== DATA FOR THIS TASK ==

▶

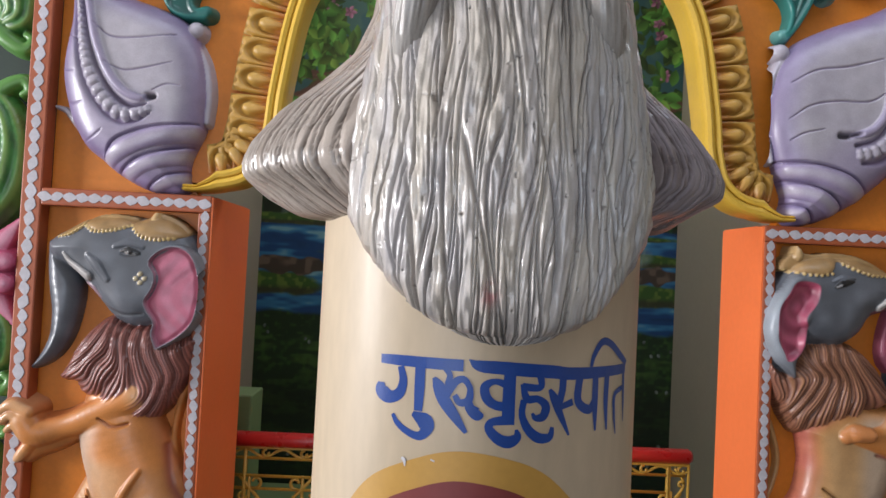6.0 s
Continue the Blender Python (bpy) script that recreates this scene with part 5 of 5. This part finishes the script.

◀
▶

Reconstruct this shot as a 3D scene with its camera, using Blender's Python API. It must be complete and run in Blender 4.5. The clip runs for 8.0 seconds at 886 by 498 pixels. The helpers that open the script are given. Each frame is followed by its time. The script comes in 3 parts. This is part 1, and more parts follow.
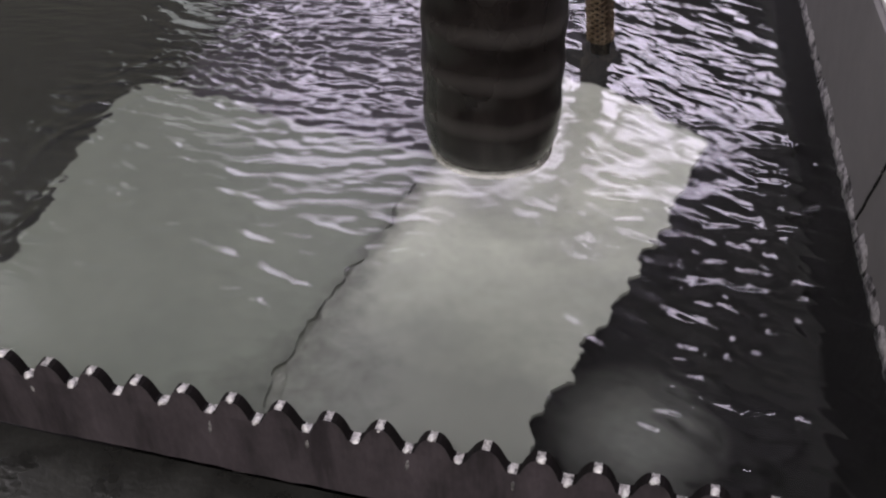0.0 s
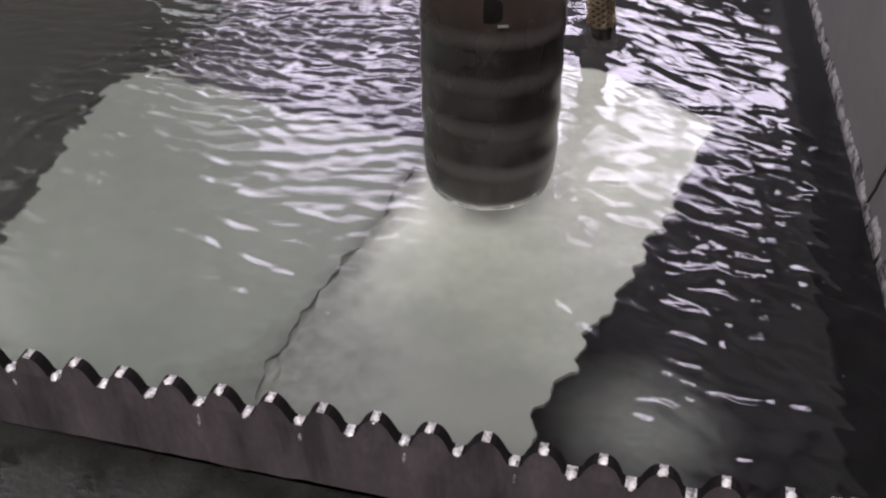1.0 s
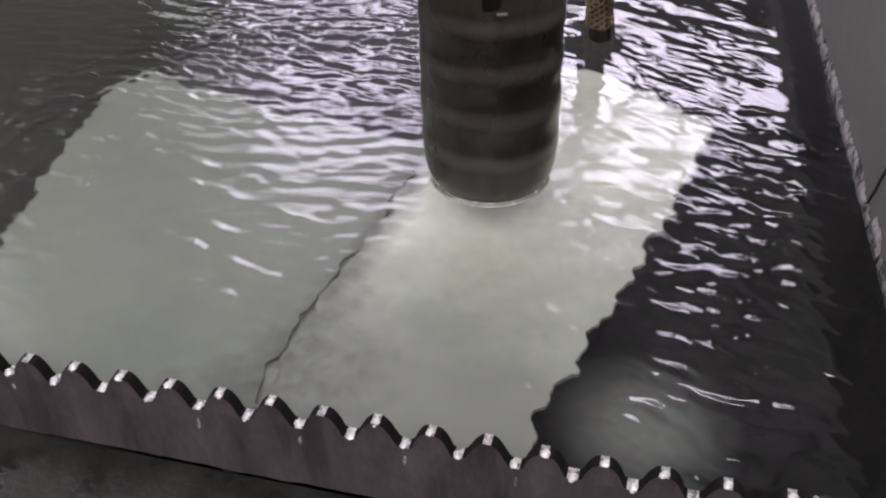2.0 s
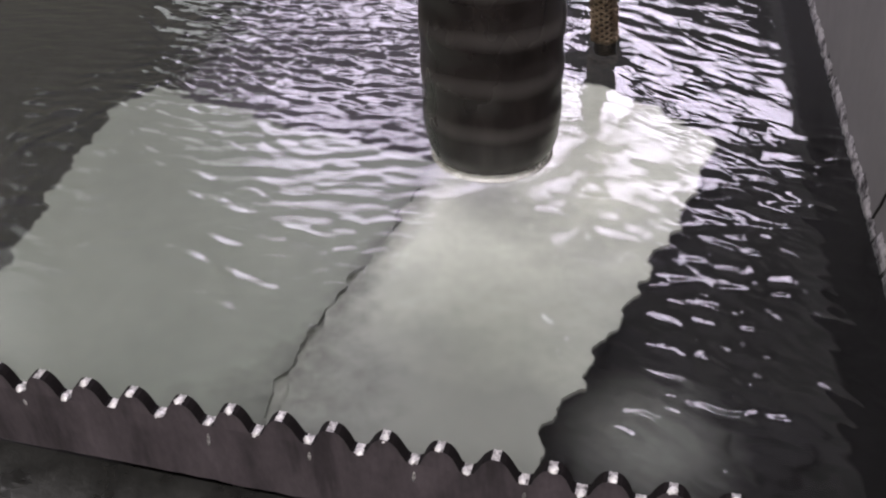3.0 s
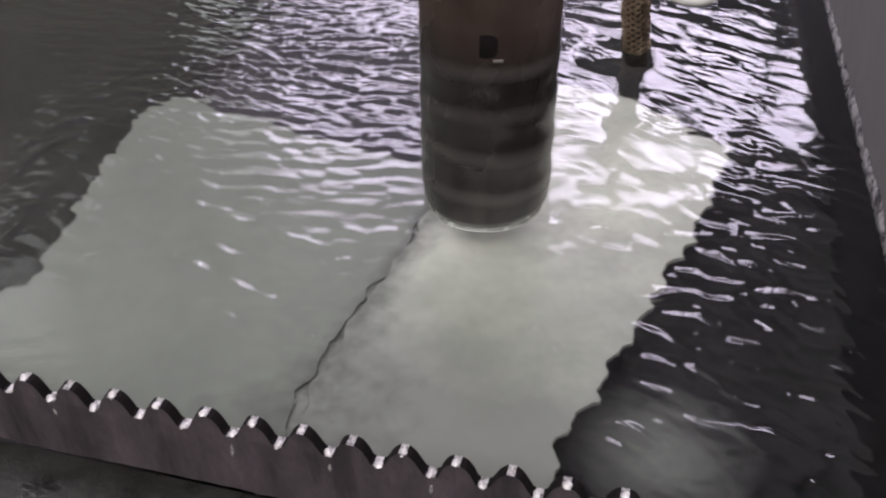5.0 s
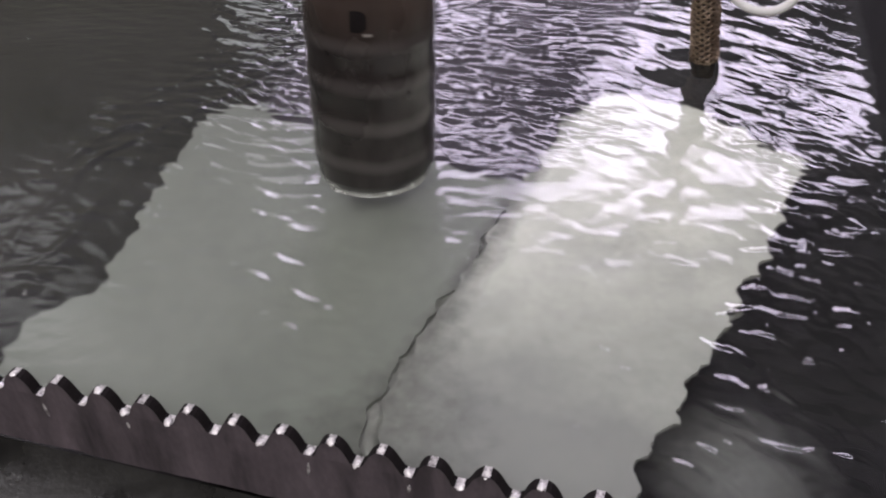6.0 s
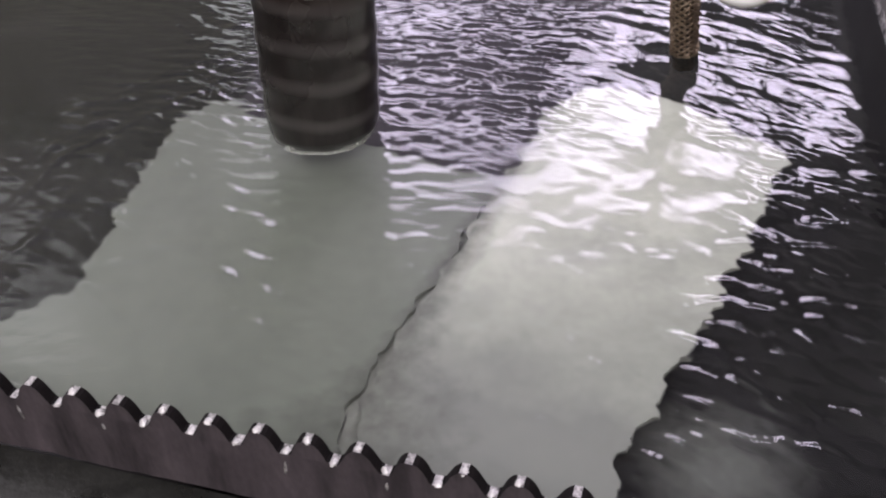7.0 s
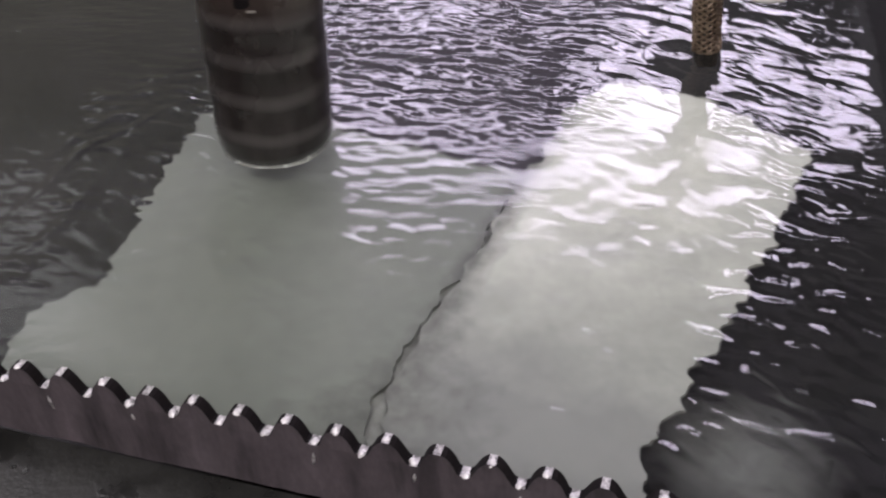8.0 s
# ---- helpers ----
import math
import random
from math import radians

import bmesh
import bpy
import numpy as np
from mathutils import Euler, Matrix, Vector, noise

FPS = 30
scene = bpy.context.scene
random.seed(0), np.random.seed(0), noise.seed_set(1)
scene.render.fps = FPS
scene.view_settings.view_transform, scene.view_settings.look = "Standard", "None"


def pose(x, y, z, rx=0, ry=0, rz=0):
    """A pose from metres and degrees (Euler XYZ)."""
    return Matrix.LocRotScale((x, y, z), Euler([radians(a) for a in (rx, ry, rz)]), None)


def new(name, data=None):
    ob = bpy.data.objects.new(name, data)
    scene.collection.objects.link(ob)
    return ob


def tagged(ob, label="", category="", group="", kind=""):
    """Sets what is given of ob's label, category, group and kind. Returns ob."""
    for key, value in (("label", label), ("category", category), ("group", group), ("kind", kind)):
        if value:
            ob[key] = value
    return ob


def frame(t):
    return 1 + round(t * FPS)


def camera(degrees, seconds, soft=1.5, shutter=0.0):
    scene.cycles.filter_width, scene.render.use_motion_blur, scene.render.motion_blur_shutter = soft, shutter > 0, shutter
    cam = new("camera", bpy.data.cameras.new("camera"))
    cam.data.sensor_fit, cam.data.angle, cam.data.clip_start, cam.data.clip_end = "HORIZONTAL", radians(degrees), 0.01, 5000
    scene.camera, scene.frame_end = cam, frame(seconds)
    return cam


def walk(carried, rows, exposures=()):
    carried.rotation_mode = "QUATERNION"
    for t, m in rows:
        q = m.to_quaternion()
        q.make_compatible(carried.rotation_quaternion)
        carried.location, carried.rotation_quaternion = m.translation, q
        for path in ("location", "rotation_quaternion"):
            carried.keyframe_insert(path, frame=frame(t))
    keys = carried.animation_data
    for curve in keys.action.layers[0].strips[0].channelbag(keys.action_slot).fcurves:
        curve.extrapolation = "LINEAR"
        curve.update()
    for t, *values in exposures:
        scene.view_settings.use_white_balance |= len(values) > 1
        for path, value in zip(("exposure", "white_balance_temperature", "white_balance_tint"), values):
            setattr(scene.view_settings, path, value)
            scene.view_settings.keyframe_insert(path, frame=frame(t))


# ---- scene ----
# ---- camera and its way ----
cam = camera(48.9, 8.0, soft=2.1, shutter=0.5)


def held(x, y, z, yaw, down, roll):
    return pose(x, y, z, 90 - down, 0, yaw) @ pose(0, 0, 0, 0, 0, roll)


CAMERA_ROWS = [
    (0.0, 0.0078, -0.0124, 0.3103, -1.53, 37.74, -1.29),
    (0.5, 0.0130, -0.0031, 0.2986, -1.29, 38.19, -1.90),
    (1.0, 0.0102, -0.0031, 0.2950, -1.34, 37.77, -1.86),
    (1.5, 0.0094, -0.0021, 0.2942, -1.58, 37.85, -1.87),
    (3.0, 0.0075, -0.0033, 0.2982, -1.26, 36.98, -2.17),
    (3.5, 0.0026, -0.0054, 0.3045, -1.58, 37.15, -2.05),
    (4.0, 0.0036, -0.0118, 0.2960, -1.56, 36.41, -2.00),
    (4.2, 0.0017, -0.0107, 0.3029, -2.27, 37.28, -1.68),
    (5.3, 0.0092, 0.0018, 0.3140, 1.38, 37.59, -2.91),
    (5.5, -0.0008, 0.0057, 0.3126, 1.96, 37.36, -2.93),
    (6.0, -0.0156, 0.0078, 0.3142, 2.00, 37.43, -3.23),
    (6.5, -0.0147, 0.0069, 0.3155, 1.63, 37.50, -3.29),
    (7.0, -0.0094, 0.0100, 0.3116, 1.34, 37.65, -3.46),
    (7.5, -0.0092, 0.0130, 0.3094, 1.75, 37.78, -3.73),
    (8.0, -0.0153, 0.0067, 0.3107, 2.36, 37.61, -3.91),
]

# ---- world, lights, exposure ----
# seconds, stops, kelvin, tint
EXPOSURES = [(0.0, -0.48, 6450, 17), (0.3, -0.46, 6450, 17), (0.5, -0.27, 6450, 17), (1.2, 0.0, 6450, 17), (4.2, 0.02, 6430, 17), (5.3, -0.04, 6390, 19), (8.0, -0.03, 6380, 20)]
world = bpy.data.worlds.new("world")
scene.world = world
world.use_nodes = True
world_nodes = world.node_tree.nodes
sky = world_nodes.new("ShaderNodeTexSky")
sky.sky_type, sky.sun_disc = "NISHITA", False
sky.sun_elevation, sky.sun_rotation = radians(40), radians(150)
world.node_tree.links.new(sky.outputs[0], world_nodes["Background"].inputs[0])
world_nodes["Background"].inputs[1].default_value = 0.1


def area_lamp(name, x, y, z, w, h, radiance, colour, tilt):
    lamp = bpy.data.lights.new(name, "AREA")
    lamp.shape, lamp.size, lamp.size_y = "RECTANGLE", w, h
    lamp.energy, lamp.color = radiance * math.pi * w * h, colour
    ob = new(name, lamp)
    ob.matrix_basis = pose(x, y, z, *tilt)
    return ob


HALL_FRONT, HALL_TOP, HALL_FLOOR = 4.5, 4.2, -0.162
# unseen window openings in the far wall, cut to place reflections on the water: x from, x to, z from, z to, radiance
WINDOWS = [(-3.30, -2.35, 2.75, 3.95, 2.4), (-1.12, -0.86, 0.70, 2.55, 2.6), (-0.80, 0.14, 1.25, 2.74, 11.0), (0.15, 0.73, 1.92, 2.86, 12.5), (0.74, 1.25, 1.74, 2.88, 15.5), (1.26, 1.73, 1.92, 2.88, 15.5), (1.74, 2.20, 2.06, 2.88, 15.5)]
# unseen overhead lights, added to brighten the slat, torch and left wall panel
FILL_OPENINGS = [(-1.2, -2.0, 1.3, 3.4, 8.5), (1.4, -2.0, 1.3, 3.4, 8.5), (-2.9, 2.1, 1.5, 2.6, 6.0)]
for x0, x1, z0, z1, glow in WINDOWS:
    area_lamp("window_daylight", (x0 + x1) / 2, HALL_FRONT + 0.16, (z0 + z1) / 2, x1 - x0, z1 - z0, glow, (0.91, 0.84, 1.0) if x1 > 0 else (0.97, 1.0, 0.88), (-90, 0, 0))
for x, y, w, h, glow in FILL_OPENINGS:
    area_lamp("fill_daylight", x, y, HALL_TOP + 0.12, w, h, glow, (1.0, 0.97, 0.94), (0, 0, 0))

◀
▶

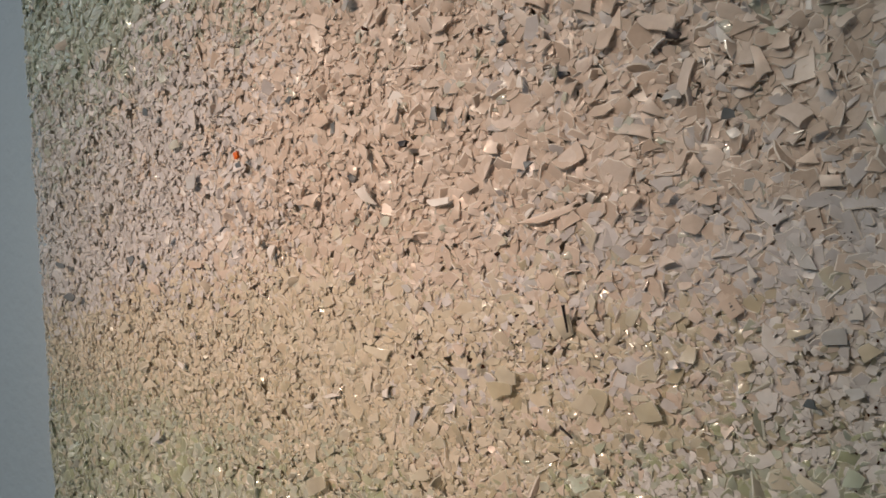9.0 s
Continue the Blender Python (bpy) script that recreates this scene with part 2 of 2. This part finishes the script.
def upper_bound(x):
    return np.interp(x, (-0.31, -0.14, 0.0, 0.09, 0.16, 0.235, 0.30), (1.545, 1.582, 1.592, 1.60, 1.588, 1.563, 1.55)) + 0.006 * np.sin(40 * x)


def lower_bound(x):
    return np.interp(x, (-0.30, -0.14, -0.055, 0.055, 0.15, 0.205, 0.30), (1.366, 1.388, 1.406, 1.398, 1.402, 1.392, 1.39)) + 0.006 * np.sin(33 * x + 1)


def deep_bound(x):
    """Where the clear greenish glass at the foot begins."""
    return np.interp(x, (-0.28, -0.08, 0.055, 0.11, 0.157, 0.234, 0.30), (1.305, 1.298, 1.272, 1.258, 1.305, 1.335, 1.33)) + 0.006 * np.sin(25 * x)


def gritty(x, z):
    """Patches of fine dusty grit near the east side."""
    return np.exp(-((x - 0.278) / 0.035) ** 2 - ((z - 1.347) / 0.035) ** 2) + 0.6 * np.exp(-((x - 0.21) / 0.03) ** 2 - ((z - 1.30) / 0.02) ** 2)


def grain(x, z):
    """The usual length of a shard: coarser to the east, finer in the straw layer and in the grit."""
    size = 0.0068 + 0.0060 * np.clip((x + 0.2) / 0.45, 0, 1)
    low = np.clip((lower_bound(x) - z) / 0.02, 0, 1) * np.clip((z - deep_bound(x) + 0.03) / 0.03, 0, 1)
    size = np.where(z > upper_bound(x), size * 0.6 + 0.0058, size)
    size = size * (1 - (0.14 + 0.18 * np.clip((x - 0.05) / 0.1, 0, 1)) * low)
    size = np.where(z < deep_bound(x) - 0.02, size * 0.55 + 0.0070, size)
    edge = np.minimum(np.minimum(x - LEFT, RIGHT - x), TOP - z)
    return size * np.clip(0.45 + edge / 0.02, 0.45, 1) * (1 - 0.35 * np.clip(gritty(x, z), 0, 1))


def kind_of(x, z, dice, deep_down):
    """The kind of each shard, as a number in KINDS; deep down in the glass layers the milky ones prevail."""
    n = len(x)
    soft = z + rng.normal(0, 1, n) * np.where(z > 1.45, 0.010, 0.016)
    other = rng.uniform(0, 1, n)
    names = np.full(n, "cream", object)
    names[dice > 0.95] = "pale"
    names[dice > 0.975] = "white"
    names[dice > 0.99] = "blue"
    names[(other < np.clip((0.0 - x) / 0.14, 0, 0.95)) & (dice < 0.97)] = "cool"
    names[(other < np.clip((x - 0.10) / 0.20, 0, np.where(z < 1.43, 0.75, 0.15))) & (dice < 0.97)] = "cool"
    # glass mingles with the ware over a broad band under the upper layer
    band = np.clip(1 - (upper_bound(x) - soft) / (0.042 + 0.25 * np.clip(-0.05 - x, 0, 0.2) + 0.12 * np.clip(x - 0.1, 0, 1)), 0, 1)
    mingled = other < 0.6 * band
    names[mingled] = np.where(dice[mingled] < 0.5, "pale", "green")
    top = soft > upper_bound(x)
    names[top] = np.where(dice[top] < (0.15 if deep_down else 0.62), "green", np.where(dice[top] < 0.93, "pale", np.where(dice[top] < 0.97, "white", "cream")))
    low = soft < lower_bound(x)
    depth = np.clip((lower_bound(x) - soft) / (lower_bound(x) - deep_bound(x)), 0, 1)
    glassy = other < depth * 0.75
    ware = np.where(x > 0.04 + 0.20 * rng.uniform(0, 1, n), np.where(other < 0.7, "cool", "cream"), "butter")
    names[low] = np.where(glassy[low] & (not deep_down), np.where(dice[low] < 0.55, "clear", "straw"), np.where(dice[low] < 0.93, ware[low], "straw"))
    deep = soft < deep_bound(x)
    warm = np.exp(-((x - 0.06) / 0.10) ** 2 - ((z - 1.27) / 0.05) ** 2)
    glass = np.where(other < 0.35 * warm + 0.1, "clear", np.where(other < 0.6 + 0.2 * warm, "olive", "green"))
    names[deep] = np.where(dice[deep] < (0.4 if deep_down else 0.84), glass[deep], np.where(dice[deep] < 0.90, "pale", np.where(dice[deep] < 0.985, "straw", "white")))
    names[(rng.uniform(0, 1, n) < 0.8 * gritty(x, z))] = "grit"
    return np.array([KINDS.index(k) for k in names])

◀

== TASK DESCRIPTION ==
Nothing but the lines from the line that contains "for t, m in" through the line that contains "scene.view_settings.use_white_balance |= len(values)" should be given again, each exactly as it stands, both ends included.

== FULL OUTPUT ==
    for t, m in rows:
        q = m.to_quaternion()
        q.make_compatible(carried.rotation_quaternion)
        carried.location, carried.rotation_quaternion = m.translation, q
        for path in ("location", "rotation_quaternion"):
            carried.keyframe_insert(path, frame=frame(t))
    keys = carried.animation_data
    for curve in keys.action.layers[0].strips[0].channelbag(keys.action_slot).fcurves:
        curve.extrapolation = "LINEAR"
        curve.update()
    for t, *values in exposures:
        scene.view_settings.use_white_balance |= len(values) > 1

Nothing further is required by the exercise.